В силу этого по окончании Тегеранской конференции американский народ не воспринял как нечто необычное заявление своего президента, подытоживающее результаты конференции через оценку советского диктатора:
«Выражаясь простым языком, я «отлично поладил» с маршалом Сталиным. Этот человек сочетает в себе огромную, непреклонную волю и здоровое чувство юмора; думаю, душа и сердце России имеют в нем своего истинного представителя. Я верю, что мы и впредь будем отлично ладить и с ним и со всем русским народом – действительно отлично»[37].

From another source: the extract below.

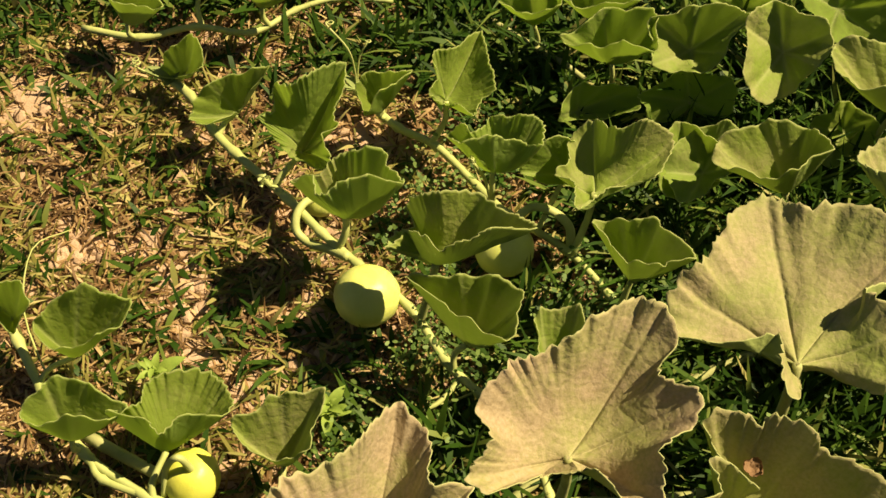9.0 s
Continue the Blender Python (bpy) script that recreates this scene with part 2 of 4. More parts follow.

Когда в июне 1944 года союзники высадились в Нормандии и двинулись с запада на восток, судьба Германии была предрешена. А поскольку положение на фронте необратимо переменилось в пользу Сталина, тот стал постепенно завышать свои требования. В 1941 году он просил лишь признания границ 1941 года (допуская возможность их корректировки) и выражал готовность признать базирующихся в Лондоне свободных поляков. В 1942 году он стал жаловаться на состав польского правительства в изгнании. В 1943 году он создал альтернативу ему в виде так называемого Свободного люблинского комитета. К концу 1944 года он признал Люблинскую группу – в которой доминировали коммунисты, – в качестве временного правительства и запретил лондонских поляков. В 1941 году главной заботой Сталина были границы; к 1945 году уже стал политический контроль над территориями, находящимися за пределами этих границ.
Черчилль понимал, что происходит. Но Великобритания стала слишком зависимой от Соединенных Штатов, чтобы предпринимать одиночные инициативы. Да и не была Великобритания достаточно сильной, чтобы противостоять в одиночку все более смелому формированию Сталиным сферы советского влияния в Восточной Европе. В октябре 1944 года Черчилль отважился на почти что донкихотскую затею для решения напрямую со Сталиным будущего Восточной Европы. Во время визита в Москву, продолжавшегося восемь дней, Черчилль составил проект договоренности о разделе сфер влияния и вручил его Сталину. В нем он обрисовал разграничение сфер в форме процентов: Великобритания получала 90 процентов влияния в Греции, а Советский Союз 90 процентов в Румынии и 75 процентов в Болгарии; Венгрия и Югославия были поделены по принципу 50 на 50. Сталин принял этот проект с ходу, хотя Молотов, в лучших советских традициях торга барышников, во время диалога с Иденом попытался урезать британские проценты, отдавая Советскому Союзу большую долю в каждой из восточноевропейских стран, за исключением Венгрии[38].